Wednesday, November 11, 2009


The cashiers at the co-op tend to be curious about fellow members’ purchases. It starts out innocently. “What kind of mushrooms are these?” asks the cashier. On lucky days I end up dispensing cooking tips and recipes, other days I get lectured.

A few weeks ago, after inspecting my lebne and my corn cakes, the cashier swiped my six-pack of beer and asked me if I had ever had kombucha. I prepared myself to defend my beer. I’d heard of kombucha. It sounded healthy.

Now. I don’t have anything against healthy, but healthy and good are not enough for me, which is why I don’t practice yoga regularly.

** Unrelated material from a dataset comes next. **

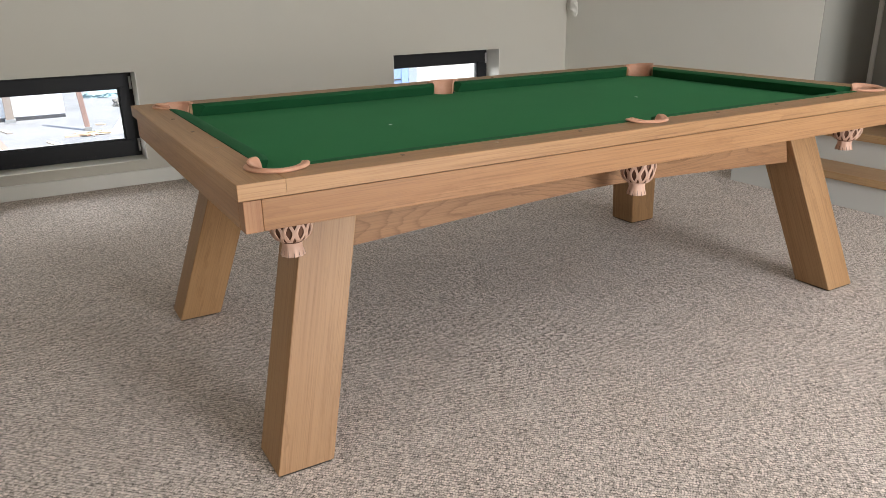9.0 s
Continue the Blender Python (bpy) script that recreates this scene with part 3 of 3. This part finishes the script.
def tube(points, radius, n=8):
    bm = bmesh.new()
    rings = []
    for i, p in enumerate(points):
        d = (Vector(points[min(i + 1, len(points) - 1)]) - Vector(points[max(i - 1, 0)])).normalized()
        u = d.orthogonal().normalized()
        w = d.cross(u)
        rings.append([bm.verts.new(Vector(p) + radius * (math.cos(2 * math.pi * k / n) * u + math.sin(2 * math.pi * k / n) * w)) for k in range(n)])
    for a, b in zip(rings, rings[1:]):
        for k in range(n):
            bm.faces.new((a[k], a[(k + 1) % n], b[(k + 1) % n], b[k]))
    bm.faces.new(rings[0][::-1])
    bm.faces.new(rings[-1])
    return bm


tail = tagged(new("cable_tail"), "grey cable tail for a lamp sticking out of the wall", "cable")
sheath = part("sheath", tube([(XL + 0.002, YN - 0.085, 1.088), (XL + 0.018, YN - 0.080, 1.084), (XL + 0.030, YN - 0.070, 1.070), (XL + 0.040, YN - 0.058, 1.050), (XL + 0.046, YN - 0.050, 1.034)], 0.0055), CHROME, tail, smooth=True)
part("core", tube([(XL + 0.046, YN - 0.050, 1.034), (XL + 0.050, YN - 0.046, 1.022), (XL + 0.047, YN - 0.040, 1.012)], 0.0022), DARK, sheath, "dark stripped core", smooth=True)
part("core", tube([(XL + 0.046, YN - 0.050, 1.034), (XL + 0.044, YN - 0.052, 1.020), (XL + 0.048, YN - 0.056, 1.008)], 0.0022), PAPER, sheath, "pale stripped core", smooth=True)
part("patch", lathe([(0.030, 0.0), (0.024, 0.003), (0.0, 0.004)], 20), PAINT, tail, "round filler patch").matrix_basis = pose(XL, YN - 0.085, 1.088, 0, 90, 0)
bm = bmesh.new()
bmesh.ops.create_cone(bm, cap_ends=True, segments=12, radius1=0.006, radius2=0.005, depth=0.006, matrix=pose(XL + 0.002, 2.518, 0.346, 0, 90, 0))
tagged(finish("wall_screw", bm, DARK, None, "", None, True), "dark screw head standing out of the wall", "screw")

PURPLE = plain("purple_plastic", (0.028, 0.021, 0.085), 0.35)
BLACK = plain("black_plastic", (0.018, 0.018, 0.02), 0.45)
SMOKE = plain("smoked_plastic", (0.05, 0.048, 0.045), 0.15)


def hand_vacuum(m):
    """A cordless vacuum's motor unit that lies on its battery."""
    v = tagged(new("hand_vacuum"), "cordless hand vacuum with a purple motor end standing on carpet", "vacuum cleaner")
    v.matrix_world = m
    side = Matrix.Rotation(radians(90), 4, "Y")

    def barrel(x0, x1, r, z, n=24):
        bm = bmesh.new()
        bmesh.ops.create_cone(bm, cap_ends=True, segments=n, radius1=r, radius2=r, depth=x1 - x0, matrix=Matrix.Translation(((x0 + x1) / 2, 0, z)) @ side)
        bmesh.ops.bevel(bm, geom=[e for e in bm.edges if len({round(q.co.x, 4) for q in e.verts}) == 1], offset=r * 0.12, segments=2, affect="EDGES")
        return bm

    motor = part("motor", barrel(-0.005, 0.125, 0.038, 0.162), PURPLE, v, "purple motor housing", smooth=True)
    part("cap", barrel(-0.014, -0.004, 0.030, 0.162), BLACK, motor, smooth=True)
    bm = boxed(0.045, 0.078, -0.018, 0.018, 0.030, 0.130, bevel=0.008)
    for q in bm.verts:
        q.co.x += (0.13 - q.co.z) * -0.08
    part("grip", bm, BLACK, v, "black grip")
    part("battery", boxed(0.0, 0.150, -0.036, 0.036, 0.0, 0.034, bevel=0.008), BLACK, v, "black battery pack")
    bm = boxed(0.100, 0.122, -0.014, 0.014, 0.030, 0.130, bevel=0.006)
    part("trigger_post", bm, BLACK, v)
    part("dust_bin", barrel(0.126, 0.255, 0.057, 0.080), SMOKE, v, "smoked clear dust bin", smooth=True)
    part("bin_band", barrel(0.180, 0.192, 0.0585, 0.080), BLACK, v, smooth=True)
    return v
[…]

It’s hard to argue against yoga. Whenever I take a yoga class I can feel its benefits. I’ve limped into a yoga class unable to straighten out much-abused hip flexors and walked out with an easy stride. After a month of bikram yoga and no running, on my first race back I was able to shave almost a full minute off my pace.

I wish I liked yoga and was able to keep up practicing it for more than a month at a time, but for me most yoga is like that would-be suitor: very nice, but too boring to hold my attention. It would be lovely, I think as I cover my mouth to stifle a yawn,

What’s worse is the holier-than-thou company it often keeps.

“I’ve had green tea with kombucha.” I replied, tightening the hold on the beer and moving it away from her.
“No. This is a cold drink. When I get beer I usually swap out a few beers for kombucha,” she volunteered.
“Why?” I couldn’t imagine what beer had to do with kombucha.
“It’s so good! I love it!” She said as she scanned the rest of my items.
“You love the taste?”
“The taste is ok, but I love the way it makes me feel!” she replied, and I could see she was already looking forward to finishing her shift and buying herself some kombucha.
“Feel?” I wasn’t getting this.
“It’s kind of like I’m buzzed, but alert, relaxed. And it’s good for you!”

I filed that away under things from the co-op I might to try someday. Thanks to Veteran’s day, this morning I was able to shop in a relatively un-crowded co-op and look for kombucha. I started in the beer aisle and was redirected to the yogurt case.

It’s with the yogurt because it needs to be kept refrigerated. It has probiotics, B vitamins (my favorite!), is naturally effervescent, might have trace amounts of alcohol due to fermentation, and may have floating, living cultures in the bottle. Also, please avoid shaking. I’m guessing you don’t want to disrupt those living cultures.

I was skeptical, but I tried to keep an open mind when I tried it. I’m not sure how many bottles of the stuff you have to drink to feel its effects, so I will only report on the taste.

It was a little sour a little fizzy; light, almost citrusy. Refreshing. Kind of like a slightly flat seltzer mixed with leftover juice from the olive jar. The bottle contained two servings. I meant to have only one, but the whole bottle was gone before I noticed. I loved it, but unless you like to drink the vinegary liquid that olives come in, you might not like it.

I almost went for the fridge to grab a second bottle, when I had nightmarish visions of myself buying goji berries (I hate them), and alfalfa sprouts (they tend to go bad in my fridge – not sure why). Thanks Anna, for sharing this video and helping bring me back to my senses.


  1. Evan tried some kombucha I was drinking once, made a face and said, "It tastes like vinegar and death." I explained that it's an acquired taste, but he wasn't convinced.

  2. I heard it's actually more like nature's soda as it's heath benefits are controversial. Majo, we could actually make this at home very easily :D

    ha ha ha I don't know why but I really laughed at that clip! - pae

  3. Jess, tell Evan to fight death with death.

    Patience, thanks for the link. Yes! Let's make kombucha!